REUTERS reported on Sunday that it was in possession of an amateur
video showing Nigerian soldiers shooting unarmed captives in Maiduguri.
The
spokesman of the JTF, Sagir Musa, a Colonel, said he has seen the film.
He dismissed it as a propaganda by the terror group operating in the
region.
“We are professionally guided by a mandate and rules of
engagement in the conduct of our operations,” he said. “In our code of
conduct and standing instructions, no JTF personnel is allowed to carry
video or still camera and cell phones while on operations.”
The video contains clips Reuters’ claims it obtained from a soldier who witnessed the killings.
Reuters
explained that in the grainy footage, “a man sits down next to three or
four corpses piled together on the roadside. He pleads for his life
while soldiers shout at him and a crowd looks on a few metres away.

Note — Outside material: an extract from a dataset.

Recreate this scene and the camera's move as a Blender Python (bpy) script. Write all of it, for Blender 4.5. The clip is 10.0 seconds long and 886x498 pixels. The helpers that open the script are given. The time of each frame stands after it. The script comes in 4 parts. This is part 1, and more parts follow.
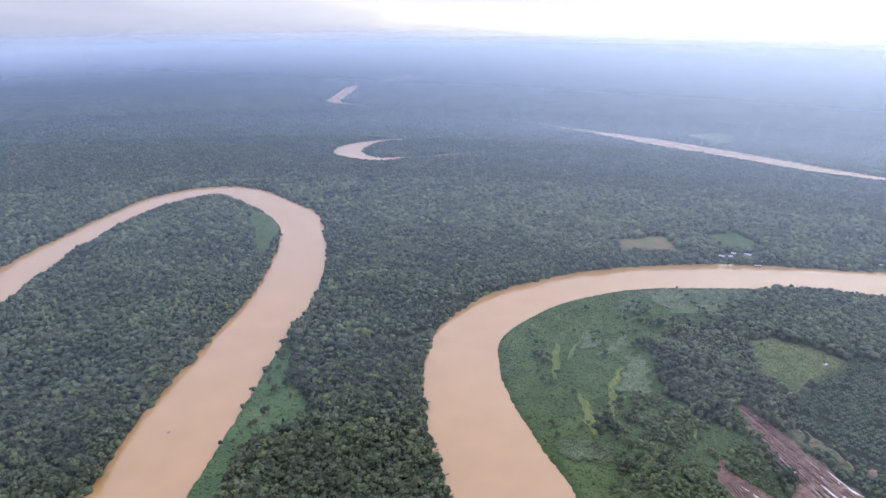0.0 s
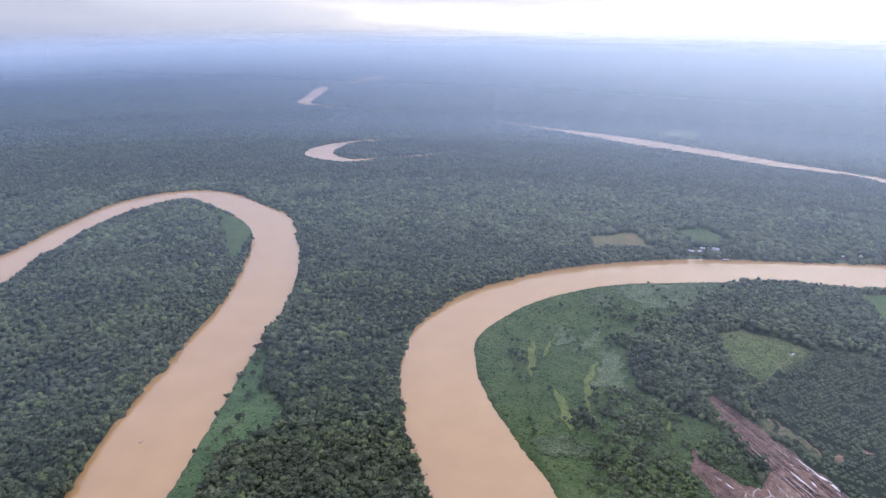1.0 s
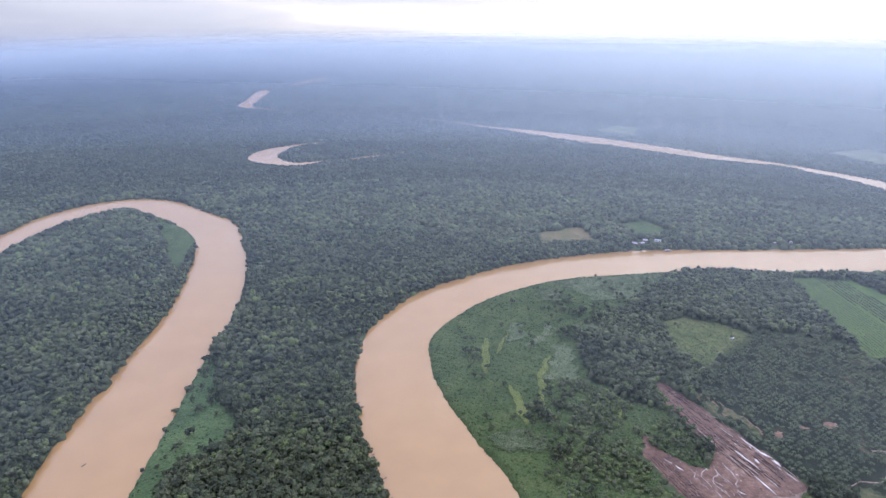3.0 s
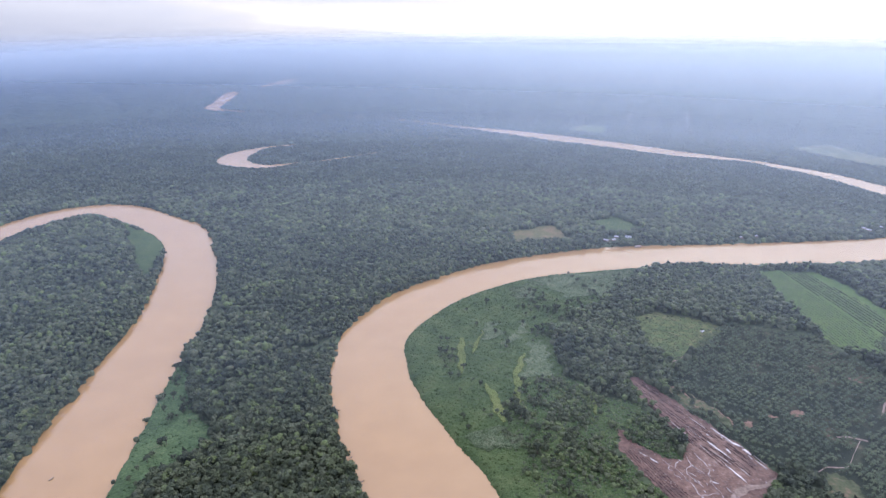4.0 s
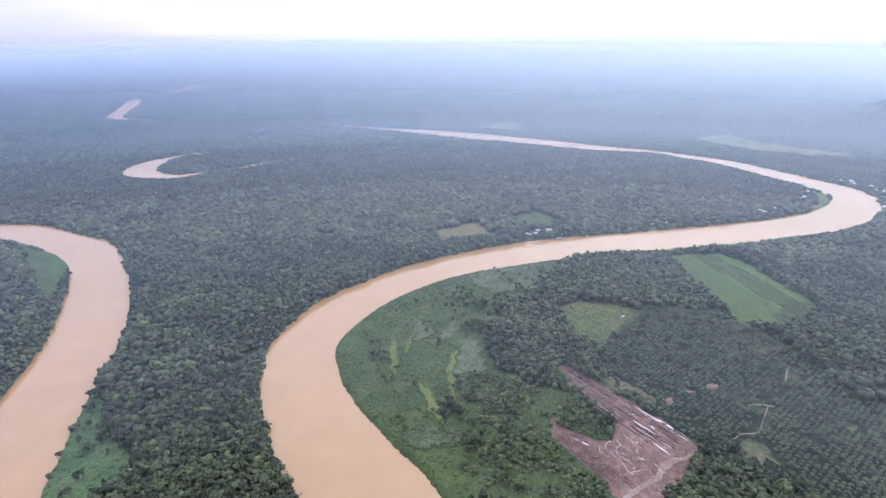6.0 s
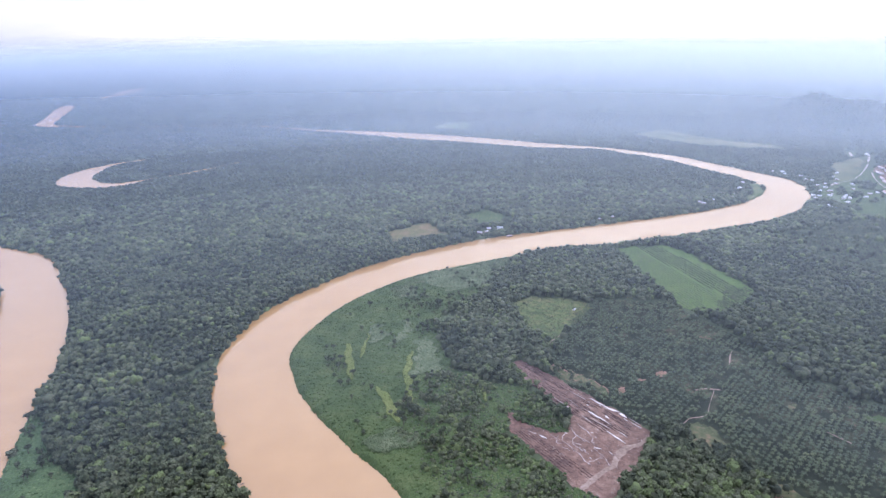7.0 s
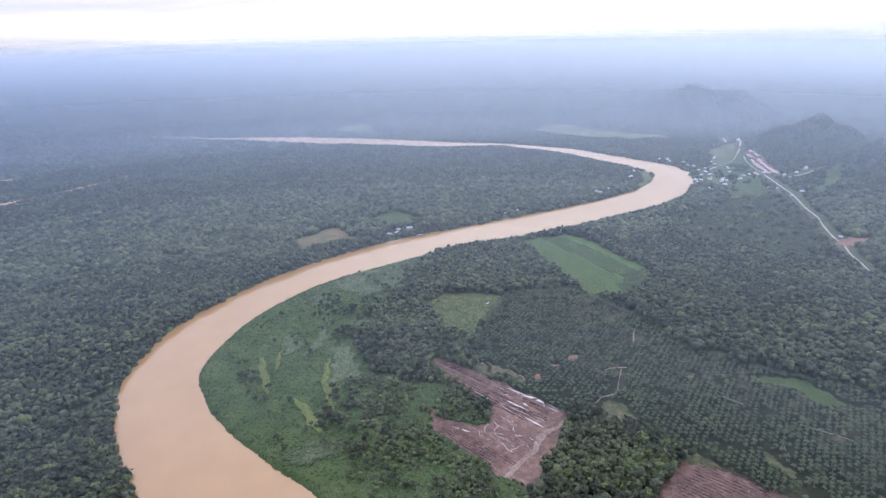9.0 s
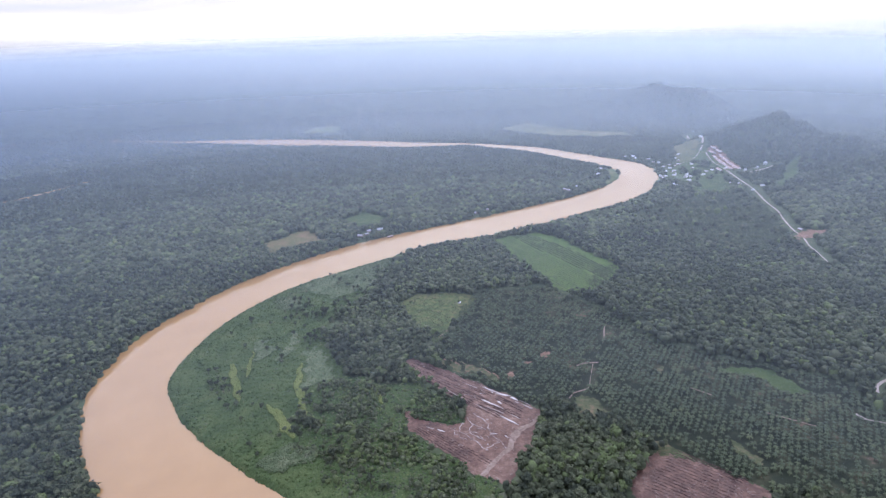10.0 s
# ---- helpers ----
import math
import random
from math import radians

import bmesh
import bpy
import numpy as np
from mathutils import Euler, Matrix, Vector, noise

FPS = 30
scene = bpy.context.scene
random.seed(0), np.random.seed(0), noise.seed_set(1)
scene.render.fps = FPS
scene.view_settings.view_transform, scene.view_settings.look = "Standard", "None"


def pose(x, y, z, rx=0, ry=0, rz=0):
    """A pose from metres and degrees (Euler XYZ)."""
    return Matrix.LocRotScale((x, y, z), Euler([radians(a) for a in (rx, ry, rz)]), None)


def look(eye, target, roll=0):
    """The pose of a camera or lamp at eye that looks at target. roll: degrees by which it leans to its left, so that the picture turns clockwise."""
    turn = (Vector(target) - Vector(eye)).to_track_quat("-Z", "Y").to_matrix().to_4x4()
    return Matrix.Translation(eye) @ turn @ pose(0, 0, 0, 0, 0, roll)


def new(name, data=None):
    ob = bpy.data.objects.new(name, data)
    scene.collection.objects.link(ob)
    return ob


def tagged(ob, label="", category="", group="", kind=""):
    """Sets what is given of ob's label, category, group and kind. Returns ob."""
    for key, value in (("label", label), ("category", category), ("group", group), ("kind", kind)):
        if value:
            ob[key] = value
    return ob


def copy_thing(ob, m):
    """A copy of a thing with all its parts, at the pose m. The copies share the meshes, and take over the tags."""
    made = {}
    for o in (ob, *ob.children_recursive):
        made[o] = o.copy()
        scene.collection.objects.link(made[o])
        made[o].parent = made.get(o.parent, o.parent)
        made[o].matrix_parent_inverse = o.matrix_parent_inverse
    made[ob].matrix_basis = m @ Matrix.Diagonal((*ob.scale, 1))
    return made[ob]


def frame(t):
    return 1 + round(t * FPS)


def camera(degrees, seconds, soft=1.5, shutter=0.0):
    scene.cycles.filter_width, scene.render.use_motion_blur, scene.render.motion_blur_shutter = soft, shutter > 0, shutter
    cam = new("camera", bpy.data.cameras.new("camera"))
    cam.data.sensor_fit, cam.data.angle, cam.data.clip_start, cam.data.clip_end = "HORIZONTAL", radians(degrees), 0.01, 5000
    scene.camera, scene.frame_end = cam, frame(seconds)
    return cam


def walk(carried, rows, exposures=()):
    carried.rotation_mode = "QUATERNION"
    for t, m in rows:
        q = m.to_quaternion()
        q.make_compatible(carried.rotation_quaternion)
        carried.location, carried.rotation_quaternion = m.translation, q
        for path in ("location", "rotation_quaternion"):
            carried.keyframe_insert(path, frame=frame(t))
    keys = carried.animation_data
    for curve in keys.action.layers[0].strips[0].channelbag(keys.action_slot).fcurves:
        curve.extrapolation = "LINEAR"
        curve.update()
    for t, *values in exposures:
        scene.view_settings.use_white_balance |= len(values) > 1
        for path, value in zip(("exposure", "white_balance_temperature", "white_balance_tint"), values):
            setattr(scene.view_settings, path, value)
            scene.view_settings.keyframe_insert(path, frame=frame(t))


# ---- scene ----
cam = camera(73.4, 10.0, 1.35)
EYE = (0, 0, 425)
walk(cam, [
    (0, look(EYE, (0.00, 948.33, 107.71), 1.78)),
    (0.5, look(EYE, (20.76, 948.37, 108.52), 1.63)),
    (1, look(EYE, (43.16, 947.88, 109.32), 1.46)),
    (1.5, look(EYE, (66.30, 946.81, 110.10), 1.29)),
    (2, look(EYE, (89.83, 945.09, 110.79), 1.10)),
    (2.5, look(EYE, (107.29, 943.43, 111.28), 0.96)),
    (4, look(EYE, (169.67, 934.68, 112.60), 0.50)),
    (4.5, look(EYE, (192.59, 930.36, 113.02), 0.32)),
    (5, look(EYE, (220.95, 924.17, 113.41), 0.08)),
    (5.5, look(EYE, (253.84, 915.79, 113.72), -0.20)),
    (7, look(EYE, (365.03, 877.40, 113.68), -1.07)),
    (7.5, look(EYE, (401.47, 861.18, 113.23), -1.40)),
    (8, look(EYE, (438.16, 842.85, 112.57), -1.71)),
    (8.5, look(EYE, (469.53, 825.51, 111.82), -1.98)),
    (9, look(EYE, (497.52, 808.66, 111.09), -2.23)),
    (9.5, look(EYE, (519.58, 794.36, 110.33), -2.43)),
    (10, look(EYE, (537.92, 781.77, 109.60), -2.58)),
], [(0, 0.0), (1, -0.08), (2.5, -0.06), (4, 0.0), (5.5, 0.10), (7, 0.21), (7.5, 0.15), (8, 0.03), (8.5, -0.05), (10, -0.06)])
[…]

“Please don’t fire,” the man says in Pidgin English.
“He
tries to stand up and get onto the back of a pickup truck to the left. A
Nigerian soldier shouts “come out”, and drags him off it, shoving him
on the ground.
“One of them kicks him in the head. Then he and
another soldier aim assault rifles at him. Four gunshots are heard and
the man lies still next to the others.”
Reuters said it has
another video from the same source, taken after the executions, showing
soldiers piling up about 24 bodies in two heaps on the ground from the
back of a military truck.
Old images
The JTF spokesman
countered the video on two grounds. First, he argued that some of the
images in the footage were old images which were used to taunt the
military years back.
“Picture 1 was used as the cover page of the
Amnesty International report that was released on 8 November, 2012. The
Task Force is worried that the same picture is again being used by
Reuters News Agency that reported the picture was captured two weeks
ago,” Mr. Sagir said.
He said a second picture “Picture 2” had
earlier been used to taunt a Task Force which operated in the Middle
Belt sometimes in 2009.
“Picture 3 is about the vehicle allegedly
used by JTF to carry corpses. A look at the vehicle in the film revealed
that the JTF has no such vehicle in its inventory,” the Colonel said.
Secondly, Mr. Sagir said the video was staged by the terrorists.
“This film is stage managed and the allegation is baseless, terrorist oriented, spurious and bunkum,” he said.
There
have been several reports alleging extra judicial killings by the
military posted to the war torn zone to protect civilian. Early this
month, Amnesty International, released a report which detailed several
abuses by the military in their bid to fight the terrorist Boko Haram
sect.
The military always deny any allegation of misconduct in the
ongoing fight. Apparently choked by media bombardments with reports of
military excessiveness in the war against Boko Haram, the colonel warned
the media of ‘sanctions.’
“The Task Force wishes to once again
remind the public including the media that it does not condone or
encourage indiscipline and anyone found culpable will always be
appropriately sanctioned,” Mr. Sagir said.